* Given request *
Every line from the one containing "Continue the Blender" to the final line of the material below must be reproduced exactly; leave out all other lines.

## Begin

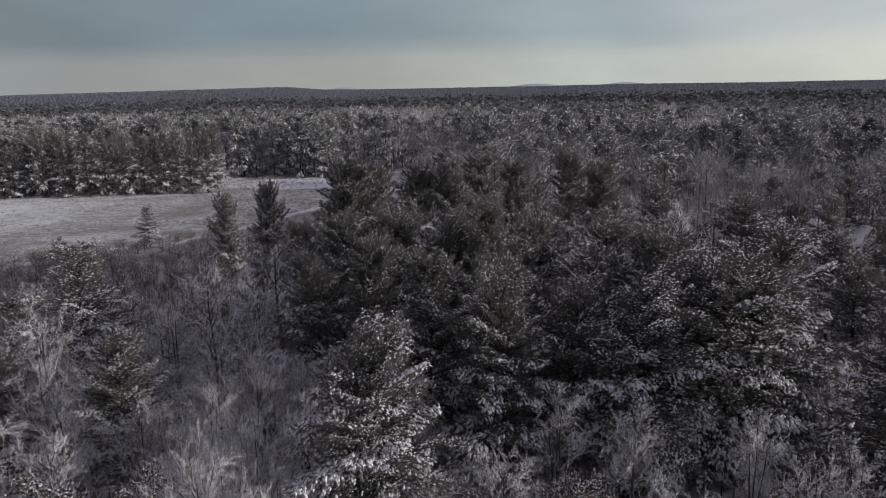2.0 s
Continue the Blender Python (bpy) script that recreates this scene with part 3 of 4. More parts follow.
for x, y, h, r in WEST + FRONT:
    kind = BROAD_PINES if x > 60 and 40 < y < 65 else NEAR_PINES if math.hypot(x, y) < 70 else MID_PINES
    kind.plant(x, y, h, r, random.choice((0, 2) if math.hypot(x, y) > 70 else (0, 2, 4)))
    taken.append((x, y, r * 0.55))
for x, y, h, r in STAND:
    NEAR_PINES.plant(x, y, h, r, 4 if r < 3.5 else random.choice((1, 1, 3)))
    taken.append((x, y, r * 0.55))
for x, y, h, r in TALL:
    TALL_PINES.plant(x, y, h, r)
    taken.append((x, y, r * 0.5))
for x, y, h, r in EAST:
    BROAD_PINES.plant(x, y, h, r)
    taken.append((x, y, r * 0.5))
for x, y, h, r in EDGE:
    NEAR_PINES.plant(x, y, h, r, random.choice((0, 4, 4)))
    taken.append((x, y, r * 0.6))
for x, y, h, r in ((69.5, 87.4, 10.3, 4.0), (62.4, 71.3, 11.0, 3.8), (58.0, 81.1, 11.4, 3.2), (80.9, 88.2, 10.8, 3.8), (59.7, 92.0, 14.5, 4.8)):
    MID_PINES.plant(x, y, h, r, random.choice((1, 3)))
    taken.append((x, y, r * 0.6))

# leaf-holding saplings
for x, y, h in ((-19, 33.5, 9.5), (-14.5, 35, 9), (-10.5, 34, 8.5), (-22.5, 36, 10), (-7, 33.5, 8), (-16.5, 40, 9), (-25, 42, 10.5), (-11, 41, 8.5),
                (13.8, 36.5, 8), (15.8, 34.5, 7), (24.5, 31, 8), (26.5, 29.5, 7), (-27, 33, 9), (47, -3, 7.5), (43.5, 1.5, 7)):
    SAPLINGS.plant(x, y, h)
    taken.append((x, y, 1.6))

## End

* Exercise solution *
Continue the Blender Python (bpy) script that recreates this scene with part 3 of 4. More parts follow.
for x, y, h, r in WEST + FRONT:
    kind = BROAD_PINES if x > 60 and 40 < y < 65 else NEAR_PINES if math.hypot(x, y) < 70 else MID_PINES
    kind.plant(x, y, h, r, random.choice((0, 2) if math.hypot(x, y) > 70 else (0, 2, 4)))
    taken.append((x, y, r * 0.55))
for x, y, h, r in STAND:
    NEAR_PINES.plant(x, y, h, r, 4 if r < 3.5 else random.choice((1, 1, 3)))
    taken.append((x, y, r * 0.55))
for x, y, h, r in TALL:
    TALL_PINES.plant(x, y, h, r)
    taken.append((x, y, r * 0.5))
for x, y, h, r in EAST:
    BROAD_PINES.plant(x, y, h, r)
    taken.append((x, y, r * 0.5))
for x, y, h, r in EDGE:
    NEAR_PINES.plant(x, y, h, r, random.choice((0, 4, 4)))
    taken.append((x, y, r * 0.6))
for x, y, h, r in ((69.5, 87.4, 10.3, 4.0), (62.4, 71.3, 11.0, 3.8), (58.0, 81.1, 11.4, 3.2), (80.9, 88.2, 10.8, 3.8), (59.7, 92.0, 14.5, 4.8)):
    MID_PINES.plant(x, y, h, r, random.choice((1, 3)))
    taken.append((x, y, r * 0.6))

# leaf-holding saplings
for x, y, h in ((-19, 33.5, 9.5), (-14.5, 35, 9), (-10.5, 34, 8.5), (-22.5, 36, 10), (-7, 33.5, 8), (-16.5, 40, 9), (-25, 42, 10.5), (-11, 41, 8.5),
                (13.8, 36.5, 8), (15.8, 34.5, 7), (24.5, 31, 8), (26.5, 29.5, 7), (-27, 33, 9), (47, -3, 7.5), (43.5, 1.5, 7)):
    SAPLINGS.plant(x, y, h)
    taken.append((x, y, 1.6))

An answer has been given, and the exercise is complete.